Stage 32’s extensive development program offers members classes, labs, webinars and webcasts six days a week hosted by leaders on some of today’s top shows from actress Alysia Reiner (Orange is the New Black), producer Brad Carpenter (Fosse/Verdon), composer Terence Blanchard (BlacKkKlansman, Harriet) and showrunner Mickey Fisher (Netflix’s Firekeeper’s Daughter, The Strain, Reverie) to director Tyler Gillet (the new SCREAM), and hundreds more.

Writers have the opportunity to break stories in a mock writers’ room with a writer on Netflix’s

YOU. Meanwhile, directors are prepping shoots with the guidance of a director from IT’S ALWAYS SUNNY IN PHILADELPHIA and monologue techniques are sharpened with instruction from Reiner, part of an ensemble cast of an Emmy-nominated show. Producers are learning how to finance a film from top financier Viviana Zaragoita of Three Point Capital who has worked on hundreds of films. This type of real-world training takes actors, directors, screenwriters, and more past the theoretical and into real-world, applicable experience.

A Global Stage

Looking back, Stage 32 CEO Botto said, “I recognized the doors were going to swing open for creatives and professionals all over the globe, and that’s exactly what happened. I believed we needed a platform to democratize the industry, connecting content creators with executives, production companies, studios and streamers effectively creating a robust marketplace between the two parties. Stage 32 does this for members by connecting, training and providing access beyond the gatekeepers. Our executives and pros are getting a first look at curated content creating a winning situation for all. With the sheer amount of content being produced today, more and more financiers, production companies, networks and streamers are turning to Stage 32 to discover new voices and material.”

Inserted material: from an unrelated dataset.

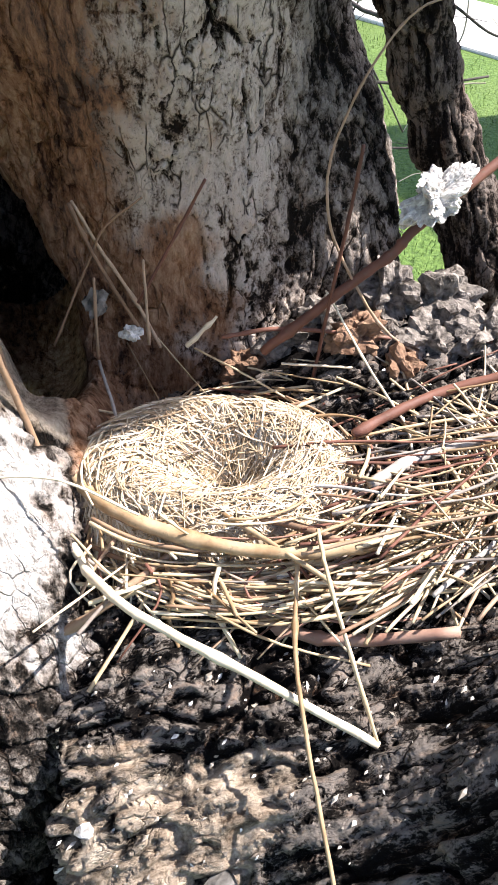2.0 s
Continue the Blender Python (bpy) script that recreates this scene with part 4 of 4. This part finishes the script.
def build_lining():
    """A soft shallow cup of matted fibre and fine grass."""
    rng = np.random.default_rng(8)
    cen, rad = np.array((-0.004, 0.203, 1.676)), np.array((0.074, 0.050))

    def rise(r):
        return 0.024 * np.exp(-((np.minimum(r, 1.1) - 0.55) / 0.42) ** 2) - 0.010 * np.maximum(r - 0.8, 0) / 0.2 - 0.013 * np.maximum(1 - r / 0.6, 0) ** 1.5

    nu, nv = 120, 50
    u = np.linspace(0, math.tau, nu, endpoint=False)
    s = np.linspace(0.01, 0.93, nv)
    U, S = np.meshgrid(u, s, indexing="ij")
    v = np.stack([cen[0] + rad[0] * S * np.cos(U), cen[1] + rad[1] * S * np.sin(U), cen[2] + rise(S)], -1).reshape(-1, 3)
    v = v + 0.007 * (np.stack([fbm(v / 0.014, 3, 300 + i) for i in range(3)], 1) - 0.5)
    i = np.arange(nu)[:, None] * nv
    k = (np.arange(nu)[:, None] + 1) % nu * nv
    j = np.arange(nv - 1)[None]
    q = np.stack([i + j, i + j + 1, k + j + 1, k + j], -1).reshape(-1, 4)
    link_part("lining", raw_mesh("lining", v, q), fibre_mat, nest, "soft pale mat of fibre lining the cup")
    # long fine strands lying on the mat, swirled round the cup
    n, m = 3600, 6
    a = rng.random(n) * math.tau
    r = np.sqrt(rng.random(n)) * 0.97
    turn = np.arctan2(rad[1] * np.cos(a), -rad[0] * np.sin(a)) + rng.normal(0, 0.75, n)
    L = 0.010 + 0.030 * rng.random(n)
    curve = rng.normal(0, 40, n) * 0.6
    x, y = cen[0] + rad[0] * r * np.cos(a), cen[1] + rad[1] * r * np.sin(a)
    lift = rng.random(n) * 0.004
    pts = []
    for t in np.linspace(0, 1, m):
        h = turn + curve * L * (t - 0.5)
        if pts:
            x, y = x + np.cos(h) * L / (m - 1), y + np.sin(h) * L / (m - 1)
        rr = np.hypot((x - cen[0]) / rad[0], (y - cen[1]) / rad[1])
        pts.append((np.stack([x, y, cen[2] + rise(rr) + lift * (0.4 + t)], 1), np.stack([-np.sin(h), np.cos(h), 0 * h], 1)))
    w = (0.00018 + 0.00026 * rng.random(n) ** 2)[:, None]
    rows = []
    for p, side in pts:
        rows += [p - side * w, p + np.array((0, 0, 1)) * w * 1.2, p + side * w]
    vv = np.stack(rows, 1).reshape(-1, 3)
    o = np.arange(n)[:, None] * (3 * m)
    quads = np.concatenate([o + np.array([[3 * t + e, 3 * t + e + 1, 3 * t + e + 4, 3 * t + e + 3]]) for t in range(m - 1) for e in (0, 1)])
    ob = link_part("fibre", raw_mesh("fibre", vv, quads), fibre_mat, nest, "fine pale dry grass and plant down")
    tagged(ob, kind="stuff")


build_lining()


def build_rim_strands():
    """Long stalks bent round the cup and lying over the edge of its lining."""
    rng = random.Random(77)
    for k in range(85):
        start = rng.uniform(1.7, 6.6)
        span = rng.uniform(0.5, 1.5)
        ring = rng.uniform(0.72, 1.06)
        drift = rng.uniform(-0.10, 0.14)
        z = 1.676 + 0.024 * math.exp(-((ring - 0.55) / 0.42) ** 2) + rng.uniform(0.001, 0.007) - 0.02 * max(0, ring - 0.9)
        rise = rng.uniform(-0.006, 0.006)
        pts = []
        for i in range(5):
            a, r = start + span * i / 4, ring + drift * (i / 4) ** 2
            x = -0.002 + 0.076 * r * math.cos(a)
            pts.append((x, 0.202 + 0.053 * r * math.sin(a), z + rise * (i / 4 - 0.5) + 0.2 * max(0, x - 0.05)))
        if any(float(stems_field(np.array(p))) < 0.0 for p in pts):
            continue
        r0 = rng.uniform(0.0005, 0.0013)
        twig("twig", pts, r0, 0.7 * r0, rng.choice([straw_mat] * 5 + [brown_mat] * 3 + [red_mat, grey_mat]), nest, "", 900 + k, 5, 1)


build_rim_strands()


def crumb(name, at, size, material, label, category, seed, parent=None, n=2, rag=0.0):
    """A small irregular lump."""
    bm = bmesh.new()
    bmesh.ops.create_icosphere(bm, subdivisions=n, radius=1)
    for v in bm.verts:
        k = 1 + 0.9 * (noise.noise(v.co * 1.3 + Vector((seed, 0, 0))) + 0.6 * noise.noise(v.co * 3.1 + Vector((0, seed, 0))))
        if rag:
            k += rag * (noise.noise(v.co * 6.5 + Vector((seed, 7, 0))) + 0.8 * noise.noise(v.co * 13.0) + 0.6 * noise.noise(v.co * 27.0))
        v.co = Vector((v.co.x * size[0] * k, v.co.y * size[1] * k, v.co.z * size[2] * k))
    ob = part(name, bm, material, parent)
    ob.matrix_world = pose(*at, seed * 37 % 40 - 20, seed * 53 % 40 - 20, seed * 71 % 360)
    if category:
        tagged(ob, label, category)
    return ob


crumb("plaster_lump", (0.086, 0.262, 1.786), (0.0125, 0.008, 0.0085), chip_mat, "crumbly white lump stuck on the slanting twig", "lump", 3, n=6, rag=0.13)
crumb("white_pebble", (-0.042, 0.258, 1.722), (0.004, 0.003, 0.0032), chip_mat, "small white crumb behind the nest", "crumb", 5, n=3)
crumb("seed_husk", (-0.059, 0.272, 1.728), (0.006, 0.004, 0.006), chipgrey_mat, "pale crumpled husk in the hollow", "husk", 6, n=3)


def lie_on(ob_name):
    """Finds places on a part of the tree."""
    from mathutils.bvhtree import BVHTree
    me = bpy.data.objects[ob_name].data
    v = np.empty(len(me.vertices) * 3, np.float32)
    me.vertices.foreach_get("co", v)
    q = np.empty(len(me.polygons) * 4, np.int32)
    me.polygons.foreach_get("vertices", q)
    return BVHTree.FromPolygons(v.reshape(-1, 3).tolist(), q.reshape(-1, 4).tolist())


limb_tree = lie_on("limb")
chunk_mat = plain_material("weathered_bark_chunk", (0.025, 0.020, 0.016), (0.27, 0.235, 0.20), 260, 0.95, 0.003)
rust_mat = plain_material("rotten_wood_chunk", (0.07, 0.035, 0.02), (0.26, 0.16, 0.10), 180, 0.95, 0.003)
for k, (x, y, lift, w, d, t, rusty) in enumerate((
        (0.030, 0.285, 0.004, 0.016, 0.010, 0.010, 0), (0.052, 0.290, 0.004, 0.015, 0.010, 0.012, 0), (0.080, 0.290, 0.006, 0.017, 0.011, 0.014, 0),
        (0.106, 0.288, 0.005, 0.015, 0.012, 0.013, 0), (0.125, 0.268, 0.004, 0.016, 0.013, 0.010, 0), (0.094, 0.262, 0.003, 0.013, 0.010, 0.009, 0),
        (0.062, 0.262, 0.002, 0.011, 0.009, 0.010, 1), (0.080, 0.248, 0.002, 0.011, 0.008, 0.009, 1), (0.140, 0.245, 0.003, 0.014, 0.012, 0.009, 0),
        (0.112, 0.236, 0.002, 0.011, 0.009, 0.008, 0), (0.150, 0.278, 0.004, 0.013, 0.012, 0.009, 0), (0.010, 0.278, 0.004, 0.011, 0.007, 0.011, 1))):
    low = limb_tree.ray_cast(Vector((x, y, 1.80)), Vector((0, 0, -1)))[0]
    if low is not None:
        ob = crumb("bark_chunk", (x, y, low.z + lift), (w, d, t), rust_mat if rusty else chunk_mat, "crumbling red-brown chunk of rotten wood on the ledge" if rusty else "rough pale grey chunk of bark on the ledge", "bark chunk", 40 + k, n=4, rag=0.12)
        tagged(ob, group="chunks on the ledge")


def chip(name, x, y, size, material, label, category, seed):
    """A flat flake lying on the limb at x, y."""
    hit = limb_tree.ray_cast(Vector((x, y, 2.1)), Vector((0, 0, -1)))
    if hit[0] is None:
        return
    bm = bmesh.new()
    rng = random.Random(seed)
    n = 9
    rim = [Vector((size * math.cos(k / n * math.tau) * rng.uniform(0.6, 1.15), 0.6 * size * math.sin(k / n * math.tau) * rng.uniform(0.6, 1.15), rng.uniform(-0.1, 0.1) * size)) for k in range(n)]
    up = [bm.verts.new(p * 0.86 + Vector((0, 0, 0.10 * size))) for p in rim]
    lo = [bm.verts.new(p - Vector((0, 0, 0.12 * size))) for p in rim]
    mid = bm.verts.new((0, 0, 0.22 * size))
    for k in range(n):
        j = (k + 1) % n
        bm.faces.new((up[k], up[j], mid))
        bm.faces.new((lo[k], lo[j], up[j], up[k]))
    bm.faces.new(lo[::-1])
    ob = part(name, bm, material, None)
    nrm = (hit[1] + Vector((0, -0.2, 0.4))).normalized()
    ob.matrix_world = Matrix.Translation(hit[0] + nrm * 0.1 * size) @ nrm.to_track_quat("Z", "Y").to_matrix().to_4x4() @ pose(0, 0, 0, 0, 0, rng.uniform(0, 360))
    tagged(ob, label, category, "flakes on the limb")


chip("bark_flake", 0.060, -0.002, 0.0094, chip_mat, "white bark flake lying on the dark limb", "bark flake", 1)
chip("bark_flake", 0.086, -0.004, 0.0078, chipgrey_mat, "grey bark flake lying on the dark limb", "bark flake", 2)
chip("bark_flake", 0.093, -0.010, 0.0062, chipgrey_mat, "grey bark flake lying on the dark limb", "bark flake", 3)
chip("bark_flake", 0.079, -0.014, 0.0039, chip_mat, "white bark flake lying on the dark limb", "bark flake", 4)
chip("bark_flake", 0.098, -0.014, 0.0039, chip_mat, "small white bark flake on the dark limb", "bark flake", 5)
chip("bark_flake", 0.003, 0.035, 0.0062, chipgrey_mat, "grey bark flake lying on the dark limb", "bark flake", 6)
chip("bark_flake", -0.004, 0.058, 0.0086, chipgrey_mat, "grey bark flake lying below the nest", "bark flake", 7)
chip("bark_flake", -0.055, 0.078, 0.0062, chip_mat, "pale splinter lying below the nest", "bark flake", 8)
chip("bark_flake", -0.03, 0.018, 0.0055, chipgrey_mat, "grey bark flake low on the limb", "bark flake", 9)
chip("bark_flake", 0.015, 0.008, 0.0047, chipgrey_mat, "grey bark flake low on the limb", "bark flake", 10)
chip("bark_flake", 0.118, 0.01, 0.0070, chipgrey_mat, "grey bark flake lying on the dark limb", "bark flake", 11)


def build_crumbs():
    """Fine pale crumbs of bark and straw scattered over the limb."""
    rng = random.Random(21)
    v, q = [], []
    tries = 0
    while len(q) < 3200 and tries < 6000:
        tries += 1
        x, y = rng.uniform(-0.10, 0.20), rng.uniform(-0.03, 0.30)
        if rng.random() < 0.4:
            y = rng.uniform(0.06, 0.17)
        hit = limb_tree.ray_cast(Vector((x, y, 2.1)), Vector((0, 0, -1)))
        if hit[0] is None:
            continue
        nrm = (hit[1] + Vector([rng.uniform(-0.7, 0.7) for _ in range(3)])).normalized()
        a = nrm.orthogonal().normalized()
        b = nrm.cross(a)
        size = rng.uniform(0.0004, 0.0015)
        long = rng.uniform(1, 2.2)
        c = hit[0] + nrm * size * 0.3
        k = len(v)
        v += [c - a * size * long, c + b * size * 0.8, c + a * size * long * 0.8, c - b * size * 0.7, c + nrm * size * 0.7]
        q += [(k, k + 1, k + 4), (k + 1, k + 2, k + 4), (k + 2, k + 3, k + 4), (k + 3, k, k + 4)]
    me = bpy.data.meshes.new("bark_crumbs")
    me.from_pydata(v, [], q)
    me.materials.append(crumb_mat)
    tagged(new("bark_crumbs", me), "fine pale crumbs of bark and straw scattered on the limb", "debris", kind="stuff")


def crumb_material():
    m = Mat("mixed_crumbs", 0.85)
    return m.finish(m.colours(m.island(), (0.0, (0.10, 0.085, 0.07)), (0.5, (0.30, 0.26, 0.21)), (0.85, (0.55, 0.50, 0.43)), (1.0, (0.75, 0.72, 0.66))))


crumb_mat = crumb_material()
build_crumbs()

Botto and his team are unwavering in their pursuit to level the playing field for creatives and break down the barriers of location, age and ethnicity to create opportunities for talent from all over the world.

Not long after founding Stage 32, Botto’s concept was proven.

A prominent filmmaker was looking for a composer to score his new film noir project. He posted a two-minute clip of the movie on Stage 32 and announced he’d accept submissions from across the globe. One Stage 32 member - a composer in Denmark who’d only scored short films - took his shot. The filmmaker loved his work and provided two more scenes to score. The composer went on to score the entire film. A French-born Argentinian female filmmaker was incubated through Stage 32’s Short Film Program; following the showcase of her film on Stage 32 Screenings, she secured representation with a US-based agent and now has meetings with Amazon and Netflix.

Using the success of series such as Netflix’s Lupin as a benchmark, there’s no question about demand from global audiences for foreign-produced shows. With Stage 32’s member base growing rapidly in areas such as the UK, India, South Africa, Australia and Canada, the platform is uniquely poised to meet this moment and maximize exposure for talent around the world.